Making the distinction between O(log N) and O(1) here is almost completely irrelevant, since there's a constant, known upper bound for N. If your (relatively) massive table causes even a single, extra cache-line fill vs. the smaller table you've already lost, despite log(N) being 14 or so.
For binary search, you have to run a loop to look up in the interval table. For a multi-stage table, your lookup code is completely branchless (see the three lines above). It's a noticeable difference for modern processors with branch prediction.
PCRE and Boost authors decided to use my script. You can always run a benchmark to see which approach wins in your particular case.
> It's a noticeable difference for modern processors with branch prediction.

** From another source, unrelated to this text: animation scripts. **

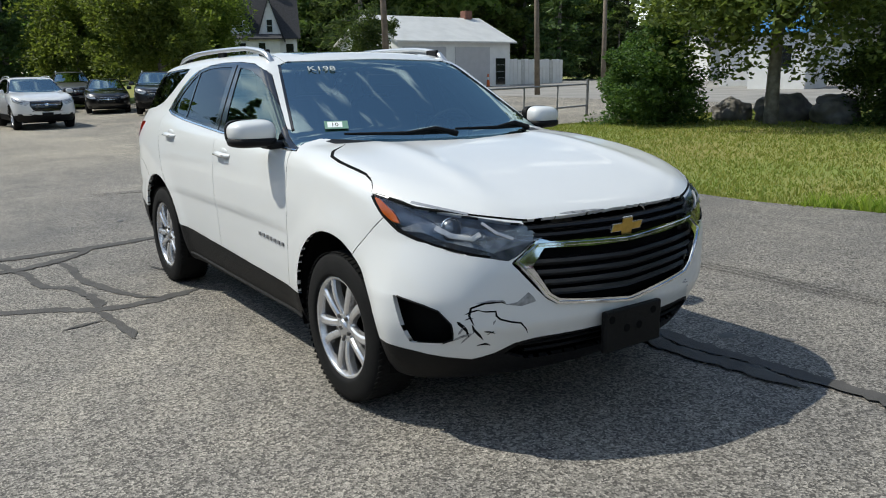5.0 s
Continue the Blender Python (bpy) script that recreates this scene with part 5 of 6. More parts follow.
for row in (("suv", "black", -27.0, -21.6, 28, 1.02, 1.05, far), ("suv", "charcoal", -27.7, -19.0, 26, 1.0, 1.0, far), ("sedan", "black", -30.1, -18.5, 24, 1.0, 1.0, far), ("sedan", "charcoal", -33.5, -17.8, 22, 1.0, 1.0, far),
            ("suv", "red", -27.9, -13.7, 20, 1.0, 1.02, far), ("suv", "red", -29.1, -12.1, 18, 1.0, 1.0, far), ("suv", "green", -30.5, -10.9, 16, 1.0, 1.02, far), ("suv", "green", -29.5, -9.0, 14, 1.02, 1.06, far),
            ("suv", "blue", -27.0, -1.2, 4, 1.0, 1.0, far), ("suv", "brown", -31.0, 0.3, 2, 1.0, 1.0, far), ("suv", "white", -25.6, 1.55, 2, 1.05, 1.03, far), ("sedan", "black", -37.0, 3.5, -4, 1.0, 1.0, far),
            ("suv", "grey", -40.5, 5.4, -6, 1.05, 1.15, far), ("sedan", "black", -33.5, 5.6, -10, 1.0, 1.02, far), ("suv", "black", -29.6, 6.9, -16, 1.04, 1.06, "near a steel pipe fence"),
            ("pickup", "white", -36.5, -24.0, 28, 1.0, 1.0, far), ("suv", "black", -36.0, -21.0, 24, 1.0, 1.0, far), ("suv", "charcoal", -36.5, -18.0, 22, 1.0, 1.0, far), ("sedan", "silver", -36.8, -15.2, 20, 1.0, 1.0, far),
            ("suv", "white", -37.2, -12.4, 18, 1.0, 1.0, far), ("suv", "silver", -37.4, -9.2, 14, 1.0, 1.0, far), ("sedan", "white", -37.0, -5.6, 8, 1.0, 1.0, far)):
    park(*row, group="cars before the woods")
end = "at the end of the lawn"
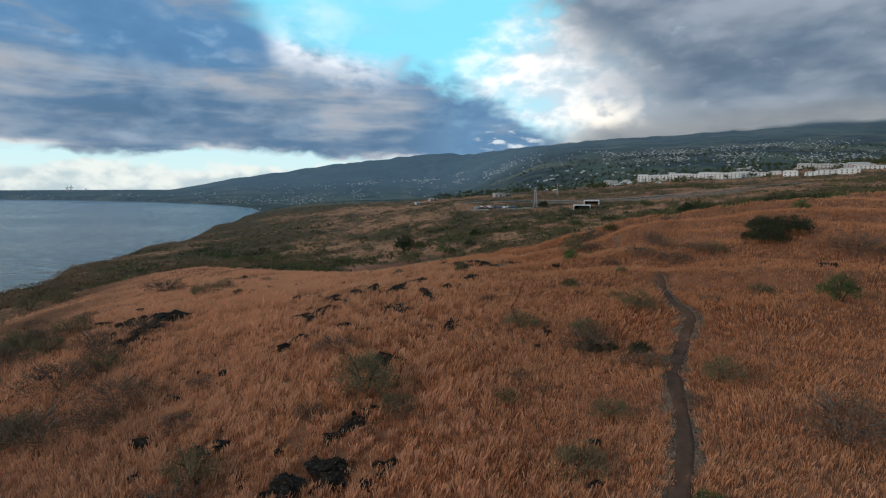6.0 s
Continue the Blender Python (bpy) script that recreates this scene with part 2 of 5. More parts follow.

Most of the branches in a binary search loop *are* predictable though. It's a backwards branch forming a loop that's only going to break once -- either when it's exhausted the search or found a match. Saying something to the effect of "branch prediction bad" is not particularly insightful.
Also, a cacheline fill is an order of magnitude more expensive than a mispredicted branch. Unpredictable branches are certainly bad for performance, but it's gotten to the point where saying "hurrr branches bad" is just an overused meme without any sane quantification or analysis of what you're replacing it with.
That was supposed to be "branch [mis]prediction bad".
Frank, please feel free to do a benchmark
I'm not interested in doing artificial benchmarks on a whim, I just wanted to point out the insanity of this statement:
"The table will be smaller, but you will have a branch (if statement) in your code, so it will be slower, because unpredictable branches are expensive on modern processors."
A branch misprediction on "modern processors" costs about 16 cycles. In some situations that's a big deal -- but treating branches like some kind of unknown quantity, to be avoided at all costs, is a very weird phenomenon.
Especially when you're comparing it to something that adds tons of extra cache pressure, which won't even register in synthetic benchmarks but could easily destroy performance when you actually throw it into a real application.
The big switch in Beautiful Code Chapter 5 likely has fewer branches than you think.
The switch will be transformed into a lookup table (by the compiler) with many of the cases compressed in to one. Also every case returns to the same point.